Richardson wasn’t going to be available in Round 4 or 5. Again, I understand the philosophy to always draft BPA. But apparently you need to understand that QBs get over-drafted ALL THE TIME.
So you let somebody else reach for him that high. You don’t take him at four yourself. Not with that tape he had. He was a bad college QB with 13 starts. Taking him at four was insanity.
I agree with you that Richardson just clear cut was not a first round pick. Even with the athletic potential, a single year as a starter is not near enough time to develop the foundation of experience that a quarterback needs to be adaptive as a player.
The thing that I’ll say, though, is that this absolutely did not feel like a Ballard pick to me. I would bet that, though Brown is being shown as the face here, Irsay had a major hand in the selection. Ballard obviously prefers high percentage passers who are adept in working the pocket, as evidenced by his Rivers and Ryan pursuits. Ryan didn’t work out, largely also due to the crappy pass protection, but Rivers actually played well in Indy. Ballard has also done a good job specifically in the area of talent evaluation at other positions.

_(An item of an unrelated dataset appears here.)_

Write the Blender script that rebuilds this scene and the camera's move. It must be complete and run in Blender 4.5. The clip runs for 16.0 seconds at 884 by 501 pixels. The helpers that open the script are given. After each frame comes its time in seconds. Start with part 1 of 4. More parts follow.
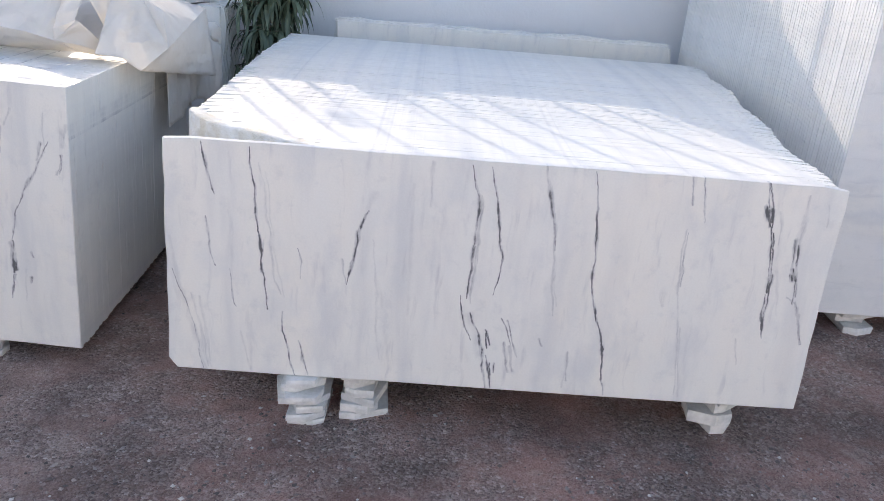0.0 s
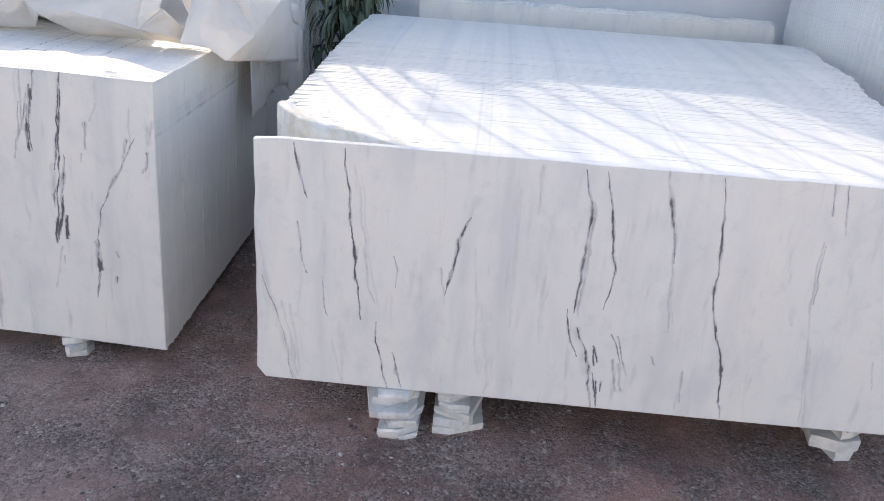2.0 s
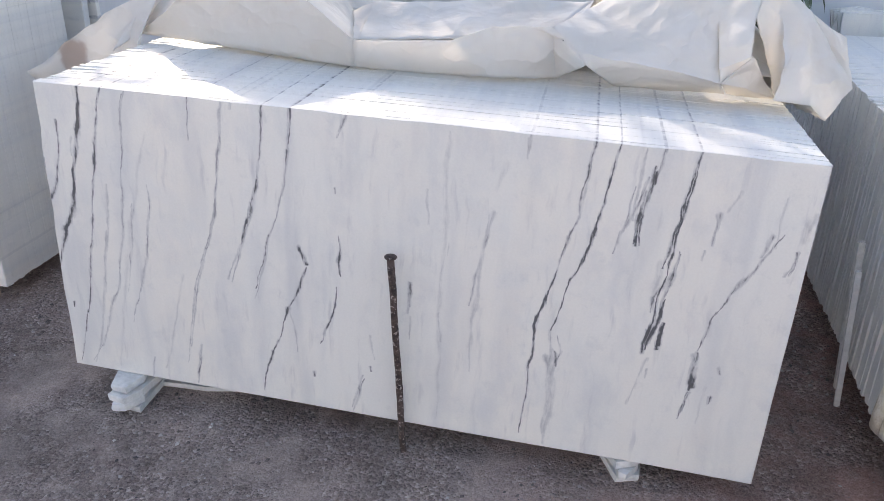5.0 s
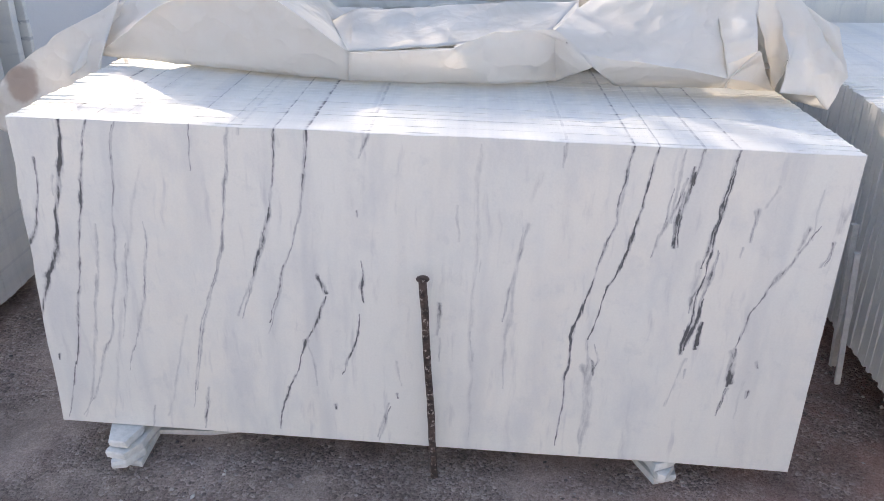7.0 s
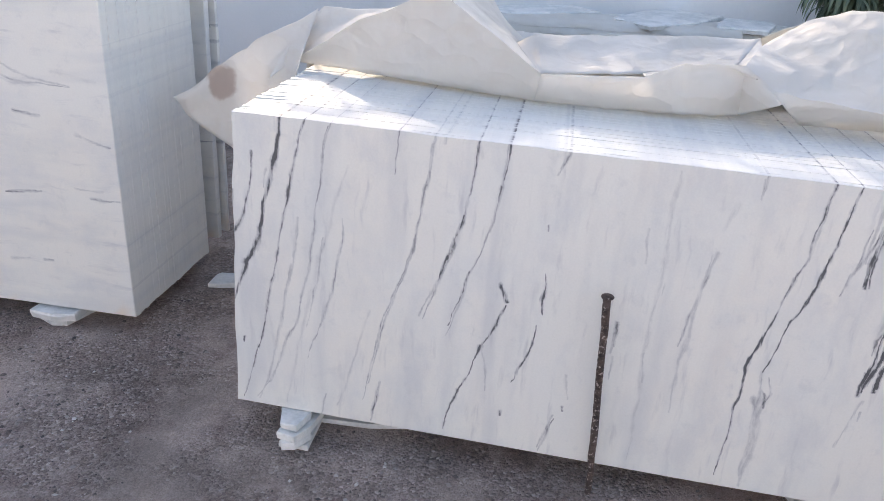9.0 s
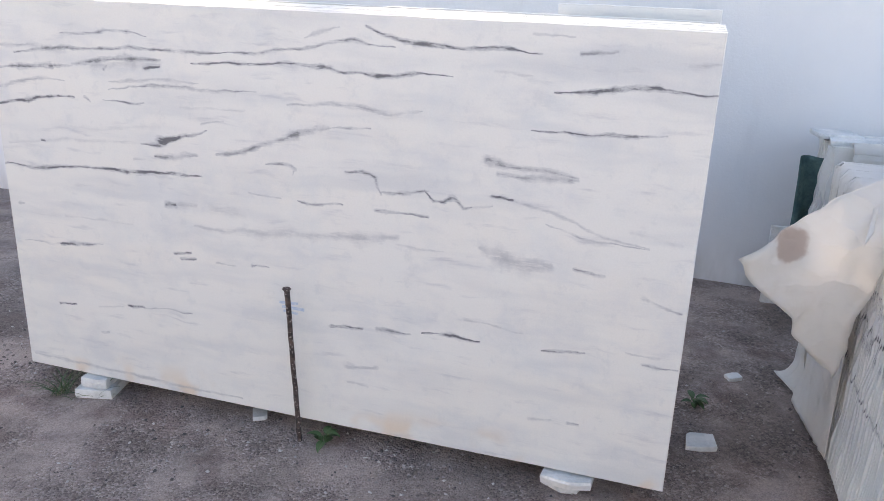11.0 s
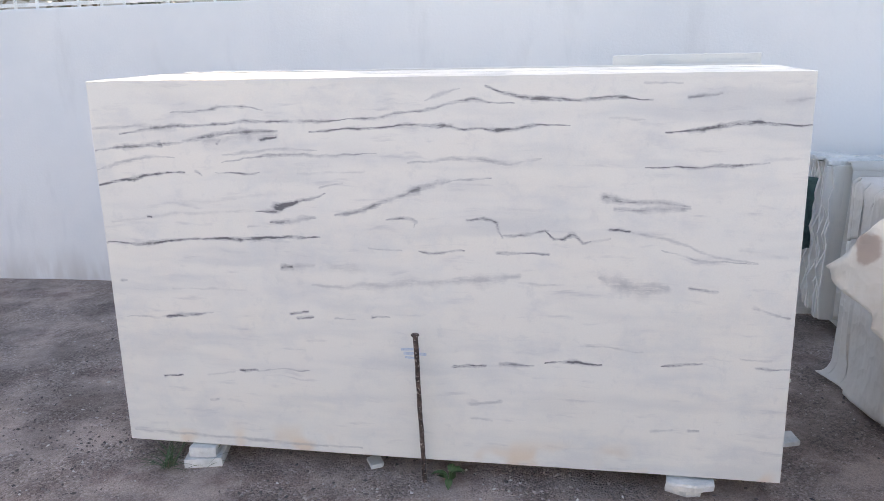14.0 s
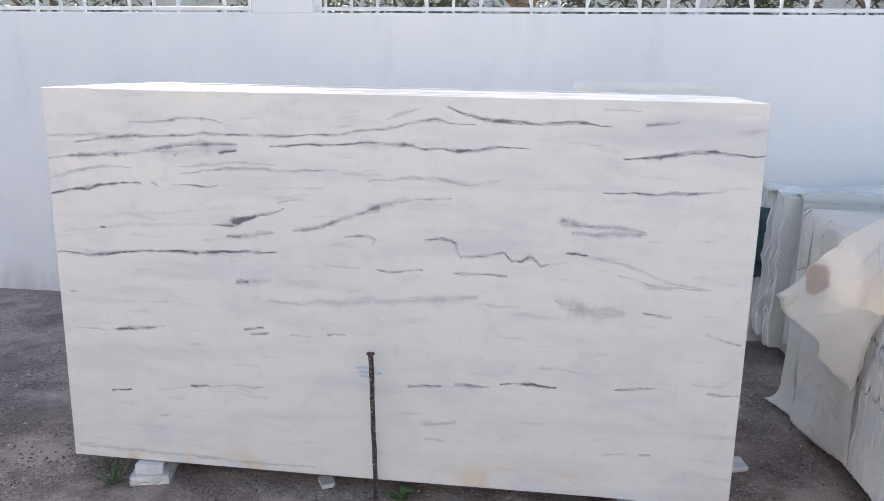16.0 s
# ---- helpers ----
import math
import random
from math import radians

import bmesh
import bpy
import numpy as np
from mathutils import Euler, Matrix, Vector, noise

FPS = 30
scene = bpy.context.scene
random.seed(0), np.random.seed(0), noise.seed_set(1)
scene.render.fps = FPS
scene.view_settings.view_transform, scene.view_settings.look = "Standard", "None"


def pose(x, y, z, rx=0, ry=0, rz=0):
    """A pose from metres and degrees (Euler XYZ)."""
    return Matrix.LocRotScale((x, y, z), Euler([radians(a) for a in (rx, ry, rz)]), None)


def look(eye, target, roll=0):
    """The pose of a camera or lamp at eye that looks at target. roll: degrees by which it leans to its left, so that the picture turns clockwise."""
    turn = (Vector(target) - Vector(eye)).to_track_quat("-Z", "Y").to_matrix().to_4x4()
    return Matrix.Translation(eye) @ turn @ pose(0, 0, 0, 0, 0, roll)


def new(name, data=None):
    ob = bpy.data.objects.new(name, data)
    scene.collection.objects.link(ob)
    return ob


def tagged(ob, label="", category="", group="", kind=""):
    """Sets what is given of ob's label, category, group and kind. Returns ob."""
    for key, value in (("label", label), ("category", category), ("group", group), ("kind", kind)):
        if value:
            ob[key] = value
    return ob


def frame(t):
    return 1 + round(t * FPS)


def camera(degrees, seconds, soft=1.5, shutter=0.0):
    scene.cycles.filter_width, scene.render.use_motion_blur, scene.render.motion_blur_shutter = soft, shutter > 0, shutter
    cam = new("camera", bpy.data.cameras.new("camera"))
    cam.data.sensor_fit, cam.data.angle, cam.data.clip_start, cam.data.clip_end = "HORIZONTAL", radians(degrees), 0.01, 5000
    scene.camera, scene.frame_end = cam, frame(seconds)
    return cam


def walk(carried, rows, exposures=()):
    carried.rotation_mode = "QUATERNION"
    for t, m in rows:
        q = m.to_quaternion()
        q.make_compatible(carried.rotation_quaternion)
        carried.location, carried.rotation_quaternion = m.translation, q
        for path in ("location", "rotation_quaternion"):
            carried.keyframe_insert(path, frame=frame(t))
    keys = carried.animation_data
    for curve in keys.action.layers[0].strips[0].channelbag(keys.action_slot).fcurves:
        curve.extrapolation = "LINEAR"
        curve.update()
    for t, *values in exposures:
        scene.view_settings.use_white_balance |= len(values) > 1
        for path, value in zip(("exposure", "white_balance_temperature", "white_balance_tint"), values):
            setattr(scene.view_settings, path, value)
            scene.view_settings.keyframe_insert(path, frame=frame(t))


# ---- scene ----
cam = camera(57.3, 16.0, 0.75)
METRES, EYE, TILT, LEAN, TURN = 5.0, 1.55, -22.0, -4.6, 0.0
ROWS = [
    (0.0, 0.0, 0.0, 0.0, 0.0, 0.0, -0.0),
    (0.5, 0.0015, -0.0002, 0.0004, -0.96, -0.12, 0.17),
    (1.0, -0.0071, 0.0014, 0.0008, 0.07, -0.48, -0.43),
    (1.5, -0.0155, 0.0156, 0.0082, 2.12, -1.24, -1.58),
    (2.0, -0.0263, 0.0354, 0.0215, 4.27, -2.08, -0.72),
    (2.5, -0.0666, 0.0508, 0.0297, 4.31, -2.67, -0.6),
    (3.0, -0.1065, 0.0656, 0.0396, 5.93, -2.09, -0.89),
    (3.5, -0.158, 0.0924, 0.0608, 13.33, -2.49, -2.35),
    (4.0, -0.2271, 0.0991, 0.068, 17.42, -2.7, -4.33),
    (6.5, -0.3863, 0.1171, 0.0898, 3.65, -4.29, 4.45),
    (7.0, -0.3961, 0.1129, 0.0901, 5.21, -3.4, 2.93),
    (7.5, -0.4031, 0.1109, 0.0911, 5.09, -1.94, 2.15),
    (8.0, -0.4033, 0.1116, 0.0895, 3.23, -3.79, 2.63),
    (8.5, -0.4178, 0.1025, 0.0873, 5.31, -2.73, 0.69),
    (9.0, -0.4522, 0.0887, 0.0854, 10.66, -1.66, -1.95),
    (9.5, -0.5199, 0.096, 0.0942, 21.32, -1.14, -5.18),
    (10.0, -0.6028, 0.0951, 0.1136, 24.47, -0.21, -7.34),
    (12.5, -0.8936, -0.0156, 0.1112, 5.59, 7.28, 3.07),
    (13.0, -0.8951, -0.0188, 0.1094, 9.11, 6.75, 2.51),
    (13.5, -0.9007, -0.0206, 0.1103, 11.87, 6.88, 2.16),
    (14.0, -0.9003, -0.0235, 0.1083, 11.64, 7.9, 1.9),
    (14.5, -0.8985, -0.0206, 0.1093, 9.36, 7.82, 1.84),
    (15.0, -0.8988, -0.0214, 0.1088, 9.14, 7.7, 1.72),
    (15.5, -0.9, -0.0221, 0.1087, 8.54, 8.48, 1.04),
    (16.0, -0.8999, -0.0231, 0.1083, 8.54, 9.21, 0.77),
]
walk(cam, [(t, pose(0, 0, EYE, TILT, LEAN, TURN) @ pose(METRES * x, METRES * y, METRES * z, 90 + pitch, roll, yaw)) for t, x, y, z, yaw, pitch, roll in ROWS], [(0.0, 1.48, 7500, 16.0), (2.0, 1.48, 7500, 16.0), (3.0, 1.40, 7500, 16.0), (4.0, 1.50, 7550, 16.0), (7.5, 1.50, 7600, 16.5), (8.5, 1.44, 7600, 16.5), (9.5, 1.66, 7700, 16.5), (10.2, 1.66, 7700, 16.5), (12.5, 1.50, 7750, 16.0), (13.0, 1.54, 7750, 16.0), (16.0, 1.46, 7750, 16.0)])

# ---- light ----
SUN_WAY = Vector((-0.5, 1.0, 0.53)).normalized()
world = bpy.data.worlds.new("world")
scene.world = world
world.use_nodes = True
wt = world.node_tree
sky = wt.nodes.new("ShaderNodeTexSky")
sky.sky_type = "NISHITA"
sky.sun_disc = False
sky.sun_elevation = math.asin(SUN_WAY.z)
sky.sun_rotation = math.atan2(SUN_WAY.x, SUN_WAY.y)
sky.dust_density = 1.2
wt.nodes["Background"].inputs["Strength"].default_value = 0.15
wt.links.new(sky.outputs[0], wt.nodes["Background"].inputs["Color"])
sun = new("sun", bpy.data.lights.new("sun", "SUN"))
sun.data.energy = 1.25
sun.data.angle = radians(0.6)
sun.data.color = (1.0, 0.94, 0.84)
sun.matrix_world = look((0, 0, 12), Vector((0, 0, 12)) - SUN_WAY)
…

I could be wrong, but I think that he’d recognize the questions with Richardson as the number four pick. The QB options were pretty sparse that year in the draft, but I doubt that Ballard picked Richardson as his first choice. I don’t think that I’d say that he and Steichen have failed just yet, because they’ve done a good job in other areas, but they obviously need a quarterback. If they don’t, well, Irsay-Gordon seems ready to eject them. Would Indy be willing to bet on yet another veteran in Cousins midyear to try to save their jobs? It’s interesting to consider.
Off to a good start getting rid of the person in the front office who pushed Richardson. Do Ballard next. It’s a very large sample size at this point, and it’s below average.